Banks decide who is eligible for redress:
Let's look at how this shrewd scheme works. Firstly the bank decides whether you’re eligible or not to use the scheme. Sneakily the banks use different criteria than normal to exclude those that might cost us a lot of money and the FCA accepted it[4] - result! We decide that you’re 'sophisticated' so you're stuffed – get out and take your swap with you (and don’t dare cancel that direct debit!). Good that gets rid of some of the problem. What's even funnier is we've got the FCA to state that these clients can use the FOS (ombudsman) for redress – but actually if they have more than 10 employees (which is probably why they were deemed ‘sophisticated’ in the first place) they are not eligible to use this either[5] - a stroke of genius!

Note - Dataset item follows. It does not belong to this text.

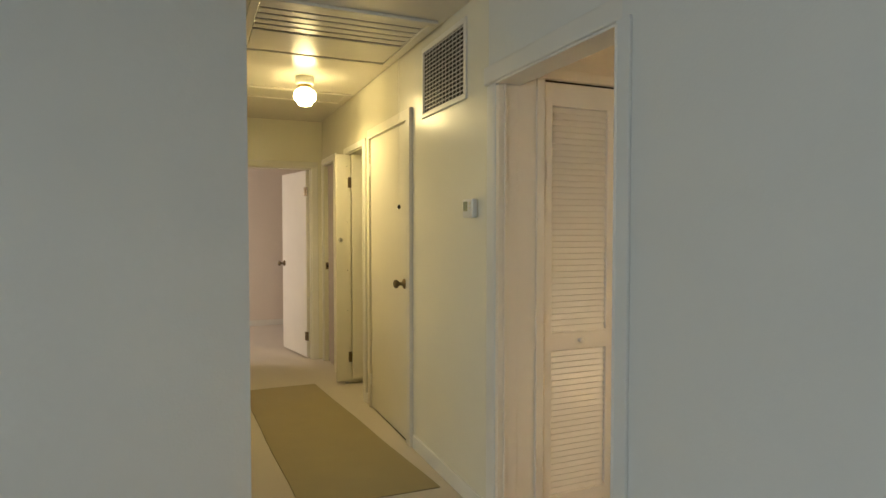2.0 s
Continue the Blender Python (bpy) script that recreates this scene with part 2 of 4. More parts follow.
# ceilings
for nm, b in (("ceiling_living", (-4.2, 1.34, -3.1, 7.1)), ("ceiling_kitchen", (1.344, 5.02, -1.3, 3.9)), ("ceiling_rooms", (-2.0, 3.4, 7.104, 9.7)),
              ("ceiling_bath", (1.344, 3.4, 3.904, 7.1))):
    setting(nm, box(*b, CEIL, CEIL + 0.1), KITCHEN_CEILING_DIMMED if nm == "ceiling_kitchen" else CEILING, "cream semi-gloss painted ceiling", "ceiling")
setting("ceiling_family", box(5.024, 12.6, 1.2, 6.6, 2.40, 2.56), CEILING, "cream glossy painted ceiling of the family room", "ceiling")

# living room and hall
wall_y("wall_living_north", 3.66, 3.78, -4.2, 0.32, [], LIVING_WALL, "pale painted living room wall")
wall_x("wall_hall_west", 0.20, 0.32, 3.78, 7.1, [], HALL_WALL, "cream painted hall wall")
wall_x("wall_living_east", 1.30, 1.385, -3.1, 2.370, [], LIVING_WALL, "pale painted wall between living room and kitchen")
wall_x("wall_doorway_head", 1.325, 1.415, 2.370, 3.30, [(2.370, 3.30, 0, 2.0)], LIVING_WALL, "painted wall over the kitchen doorway")
wall_x("wall_hall_east", 1.345, 1.455, 3.30, 7.1, [(4.42, 5.25, 0, 2.03), (5.44, 6.03, 0, 2.0), (6.47, 6.98, 0, 2.0)], HALL_WALL, "cream glossy painted hall wall with doorways")
wall_y("wall_hall_end", 7.1, 7.2, -2.0, 3.4, [(0.40, 1.235, 0, 1.985)], HALL_WALL, "cream painted end wall of the hall with a doorway")
wall_x("wall_living_west", -4.3, -4.2, -3.2, 3.78, [(-2.0, 0.8, 0.8, 2.1)], LIVING_WALL, "pale painted living room wall")
wall_y("wall_living_south", -3.2, -3.1, -4.2, 1.4, [], LIVING_WALL, "pale painted living room wall")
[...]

“Independent” case reviews:
Then we get our 'independent reviewers', giant law firms, to deploy their experienced litigators to cross-examine the clients[6], sorry, not supposed to do that, 'interview' for several hours. We don't give them any of the bank's side of the story, but we get them to spill the beans and get them to admit that they really wanted the Swap and to incriminate themselves so that we can use the recordings in litigation if needs be. Our clever PR people have decided to call this an 'open transparent' process and not to bother to explain the legal ramifications to the mis-sold customers, who have been told not to bother with lawyers after we suggested it to the FCA[7].
“Independent” assessors:
Once the reviewers have got what the evidence need, we then use our army of 'independent' assessors to review the cases and decide if and what redress is due. We've hired in these ex-bankers, many of whom have been made redundant on day rates of £1000+ a day[8], so they had better reach the right conclusion or we will kick them out. Cleverly our HR people have made these assessors set up Ltd companies, so we can limit our liabilities if they are found to have been unprofessional or incompetent.

Redress and Compensation:
We are really pleased with the redress we are giving out. We've taken a leaf out of the best high street retailers book and try and give them a replacement product[9] - what's even funnier is that it's often as bad or worse than the original swap! And it has maybe double the profit in it for us! Also the client who we sold the wrong product to has to accept our advice again - it went so well first time!  We cooked up a wheeze whereby we can ensure these still have a load of break costs and might not be needed anyway. We've also conveniently neglected to build in an appeals process[10], so the client has to accept our findings. Aren’t we smart?!
Delaying claims beyond the limitation date:
Another tactic that's been working well is delaying the claims of customers so they pass the limitation date[11] where they can take legal action against us. It's been a real winner here; especially since the FCA have supported us by telling clients they don't need lawyers. Thousands have fallen for this trick! Of course some will want to go to court, we're not stupid, so we will settle the strong cases on the court steps (there goes another gagging order![12]), but we will let the weak ones go to trial, using the ‘evidence’ we squeezed out of them during the ‘review’ process and then we'll get our legal chaps to make mincemeat of them and get a precedent in our favour. The other good thing is those dear folks at the Financial Ombudsmen really haven't got a clue about all of this, so they are using their default client letter[13] that find in our favour.
Gagging orders:
As you would expect it's not all been easy. We've had to pay out a few times, but we've used gagging orders specially made by our legal friends. The FCA doesn’t allow us to do this as part of the redress scheme, so to get round this we just take this client out of the scheme. We think so little of the clients anyway, we don't mind chucking a bit of extra money to shut them up. We've planned for this already, but we are a bit worried that the stockmarket will be spooked if they know the real size of our provisions[14].
Consequential loss compensation:
Actually we are pretty worried about the consequential loss claims – i.e. compensating clients for anything from loss of profits to the total collapse of their businesses. But the FCA is being very helpful[15], doing their best to discourage consequential loss claims citing time delays, complexity and emphasising the general futility. The FCA has also given us a get-out-of-jail card saying we don’t have to compensate investors and guarantors – so your friends and family who put money into your business can get stuffed.  It’s times like this you know who your friends are. Our mates at the FCA are trying to keep compensation down to us returning interest payments (minus interest payments that would have been paid had we sold the client a less dodgy loan at the time). If we were selling dodgy brake pads that made clients’ cars crash, the FCA would tell the client to forget their wrecked car and injuries and just accept a new set of brake pads from us as compensation.
The Vampires
If there’s a business that’s causing us lots of trouble, or they have some lovely assets we fancy, we have a terrific plan. Firstly we make the business breach some of their lending covenants by using hidden calculations (often in their Swaps) and then put the distressed business into what’s known as ‘business support’ or ‘global restructuring’ and then we use team of specially trained ‘vampire’ bankers to suck out all of the value. Once we’ve extracted as much money as we can, we get our tame valuers to down value the business - we then dispose of it at a profit![16]